"You ask how a writer finds their voice. Now that's a question! Everyone has a voice, in life and in print, but finding it in print takes time. There's no technique to finding it... Yes, imitate like hell. Everyone does. Gaining a voice, whatever that is, comes with experience and practice - and the writing, again, is indivisible from the person. I never - never - just sit here, thinking, what's my voice? You might as well ponder, who am I? It is, in fact, the very same thing. You can wonder your whole life and never get an answer to that.
"So the voice exists simply because you exist. You find your voice by writing. By experience. It doesn't matter what exactly you're writing, just that you are writing. Then one day someone will say, 'You've really found your voice with that piece', and you'll think, eh? Really?
"Everyone should find their own way to write. You must. Thing is, copying isn't just copying, it's selecting. It's not just a dumb process. You can be aware of the fact, yes, but what you're not so consciously aware of is the stuff that you're choosing not to use. If you happen to like my one-line-pause technique, you'll know you lifted it off me. At the same time, you'll have discarded techniques from my scripts that you don't like. That's not merely copying, but selecting, editing, and adapting. It's a good, intelligent process of choosing, not imitating. So grab it all. From anyone. Read scripts, lots of them.

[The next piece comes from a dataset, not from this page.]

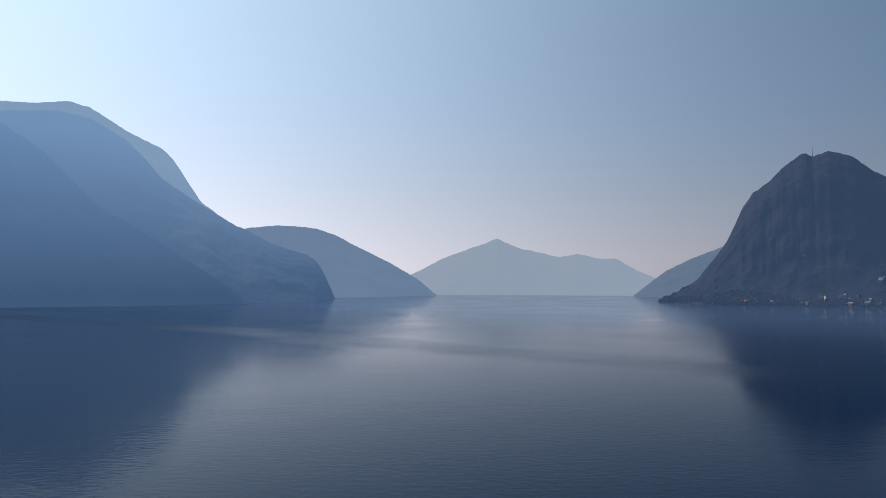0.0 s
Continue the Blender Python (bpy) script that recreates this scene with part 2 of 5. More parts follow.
def ground_sheet():
    verts = []
    bearings = steps(-180, 43.6, 40) + steps(44, 150, 330) + steps(151, 180, 6)
    for b in bearings:
        on_land = 44 <= b <= 150
        shore = table(LAND, b, 1) if on_land else 4970
        ds = [1.0, shore * 0.5, shore - 25, shore - 1.2, shore - 1.0] + [shore + (4990 - shore) * (i / 46) ** 1.5 for i in range(47)]
        for i, d in enumerate(ds):
            z = -6 if i < 3 else -2.0 if i == 3 else 1.3 if i == 4 and on_land else land_z(b, d) if on_land else -6
            verts.append(at(b, d, z))
    return mesh_of("ground", verts, grid_faces(len(bearings), 52), M_GROUND, True)


# the farther ground takes on painted blue haze as emission
M_GROUND = mountain_mat("town_ground", (0.04, 0.055, 0.05), (0.085, 0.09, 0.085), (0.12, 0.12, 0.115), haze_glow=(0.06, 0.10, 0.18), rough_scale=3.0, rock_at=0.1, haze_from=1750)
M_WATER = water_mat()
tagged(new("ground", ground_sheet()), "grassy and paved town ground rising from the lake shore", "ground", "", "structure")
wv = [Vector((0, 0, 0))] + [at(b, d) for d in (300, 900, 2500, 4990) for b in range(0, 360, 5)]
wf = [(0, 1 + (i + 1) % 72, 1 + i) for i in range(72)] + [(1 + k * 72 + i, 1 + k * 72 + (i + 1) % 72, 73 + k * 72 + (i + 1) % 72, 73 + k * 72 + i) for k in range(3) for i in range(72)]
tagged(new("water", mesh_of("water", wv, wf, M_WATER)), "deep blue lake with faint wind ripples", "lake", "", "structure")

# ---- mountains ----
FOREST, BARE, ROCK = (0.022, 0.028, 0.020), (0.05, 0.042, 0.034), (0.30, 0.27, 0.25)
# the blue haze before the sugarloaf is painted as its emission
M_SALV = mountain_mat("wooded_rock", (0.013, 0.02, 0.018), (0.04, 0.036, 0.032), (0.13, 0.12, 0.12), haze_glow=(0.1, 0.166, 0.296), rock_at=0.2, rough_scale=3.0)
# left slopes: sunlit haze painted as emission that brightens with height
M_LEFT_NEAR = mountain_mat("hazy_slope", FOREST, BARE, ROCK, haze_glow=(0.165, 0.305, 0.55), rock_at=0.1, top_haze_glow=(0.56, 0.91, 1.4))
M_SPUR = mountain_mat("hazy_spur", FOREST, BARE, ROCK, haze_glow=(0.175, 0.32, 0.575), rock_at=0.1, top_haze_glow=(0.56, 0.88, 1.32))
M_LEFT_FAR = mountain_mat("hazy_summit", FOREST, BARE, ROCK, haze_glow=(0.45, 0.72, 1.05), rock_at=0.1, top_haze_glow=(0.72, 1.02, 1.36))
# farthest lake ridges: pale haze painted as even emission
M_RIDGE = mountain_mat("hazy_ridge", (0.012, 0.016, 0.014), (0.022, 0.02, 0.018), ROCK, haze_glow=(0.45, 0.64, 0.9), rock_at=0.1)
M_BEHIND_CAPE = mountain_mat("ridge_behind_cape", FOREST, BARE, ROCK, haze_glow=(0.36, 0.5, 0.68), rock_at=0.1)
M_FAR = mountain_mat("far_haze", FOREST, BARE, ROCK, haze_glow=(0.9, 1.04, 1.2), rock_at=0.1)
# north and west ranges: haze painted as emission, some graded by height
M_NORTH = mountain_mat("north_ridge", (0.022, 0.026, 0.024), (0.05, 0.043, 0.042), ROCK, haze_glow=(0.235, 0.285, 0.45), rock_at=0.1, top_haze_glow=(0.185, 0.26, 0.43))
M_WEST = mountain_mat("west_hill", FOREST, BARE, ROCK, haze_glow=(0.19, 0.275, 0.42), rock_at=0.1, top_haze_glow=(0.12, 0.18, 0.32))
M_TOWN_HILL = mountain_mat("town_hill", (0.03, 0.034, 0.03), (0.07, 0.06, 0.055), ROCK, haze_glow=(0.17, 0.195, 0.3), rock_at=0.1, rough_scale=2.0)
M_PALE = mountain_mat("pale_hills", FOREST, BARE, ROCK, haze_glow=(0.37, 0.43, 0.57), rock_at=0.1)
M_SNOW = mountain_mat("snow_peaks", (0.045, 0.036, 0.036), (0.075, 0.06, 0.058), (0.15, 0.12, 0.115), haze_glow=(0.36, 0.40, 0.57), rock_at=0.3, snow_from=700, top_haze_glow=(0.41, 0.42, 0.575))


def cliff_ribs(b, s, q):
    """Upright buttresses and clefts on the cliffs of the sugarloaf's lake side."""
    k = max(0.0, 1 - abs(b - 26) / 6) * max(0.0, 1 - abs(s - 0.52) / 0.36)
    return 0.5 * k * (70 * abs(noise.noise(Vector((b * 1.5, s * 2.0, 3.0)))) + 40 * abs(noise.noise(Vector((b * 4.2, s * 3.5, 9.0)))) + 26 * abs(noise.noise(Vector((b * 10.0, s * 9.0, 5.0)))) + 14 * noise.noise(Vector((b * 24.0, s * 20.0, 7.0))))


def salvatore_profile(b, s):
    xs = (0, 0.12, 0.25, 0.42, 0.58, 0.72, 0.85, 1)
    cliff = float(np.interp(s, xs, (0, 0.04, 0.10, 0.26, 0.56, 0.80, 0.91, 1)))
    gentle = float(np.interp(s, xs, (0, 0.05, 0.11, 0.20, 0.34, 0.53, 0.77, 1)))
    k = min(1.0, max(0.0, (b - 29.5) / 4))
    return cliff * (1 - k) + gentle * k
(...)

"If you're thinking of writing your first script, well I know what it's like. It's so easy to put off. Maybe you just don't write until you're ready, but I worry that's too easy an excuse, because then you could spend your whole life being not-quite-ready. You've got to start. The kids writing Skins are in their teens and early twenties! There's no time to waste! The whole world is full of unwritten scripts. Don't be stifled or strangled."